Once the prosthetic is on, you will need to seal it with a layer of straight Pros-Aide, or you can use Pax Paint, which is a Pros-Aide based paint, to also lay a base color. This will be necessary of the latex might start to break down from the colors you will apply on top. Either way, the whole prosthetic will need another dusting of clear setting powder to set, and then you will be able to paint. There are several ways to paint the prosthetic to stunning effect. I chose to use a flesh tone base coat of Pax, then several layers of spattering and then some mottling, lowlights, highlights, veining and yet more mottling to break up the final effect. Like I was saying, applying these layers with an airbrush is definitely faster and easier for me, especially with the special Spatter Cap by Harder and Steenbeck which makes spattering super fast, clean and easy, but you can also use traditional brushes to achieve the same results. As far as colors are concerned, I have often used PPI's alcohol based palettes for these kind of jobs before, but this time I decide to try out Ben Nye's new range of water / hybrid based colors created especially for airbrushing, called Pro Color. There is an especially large selection of colors for special effects. The lines are eloquently called "Death", "FX" and "Classic", and within them you can find pretty much any color you might need for a great SFX paint job. Because of the water based composition, these colors are also more pleasant for the model, and can be sprayed on the eye area without any fear of irritation. The color tonality and pigmentation is fantastic, as you can expect from a legendary brand such as Ben Nye. 
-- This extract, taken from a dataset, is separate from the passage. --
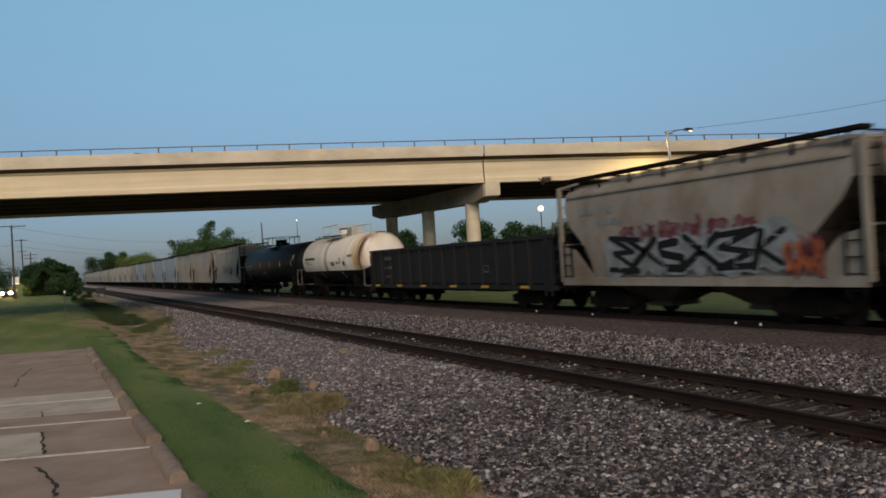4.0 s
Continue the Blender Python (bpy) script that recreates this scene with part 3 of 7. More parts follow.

The order in which you lay the colors is pretty much up to you and to the final effect you wish to achieve. You will inevitably find yourself going back and forth and adding a further layer with a technique (such as spattering, for example), long after you thought you were finished. Every artist has its own technique, but the rules are far and few in between. At the end of the day, what really matters is what works. Once you are finished painting, you will need to seal your paint job. Ben Nye is also the maker of Final Seal, an industry staple and one of the best makeup sealers around. Of course this is also ready to be applied with an airbrush, so that is just what we did. If we had used alcohol based paints we would have probably chosen PPI Green Marble sealer, which can be used after each layer of alcohol paint in order to protect it from the subsequent layer, as it basically prevents the new alcohol being applied from breaking up the alcohol in the layer previously applied.

To remove the prosthetic, loosen a hidden edge with a bit of PPI's Telesis Super Solve, then gently pull the latex off the face dusting the skin underneath with clear powder with a fan brush as you pull away. Use Super Solve to remove the residue of glue, then a good makeup remover for the rest, and proceed to restorative skin care. 

I hope this video and text might be of use to some of you makeup artists who are taking your first steps in the amazing SFX world. Whichever style of project you will embark on this Halloween, I wish you a fun experience and a wonderfully creative time.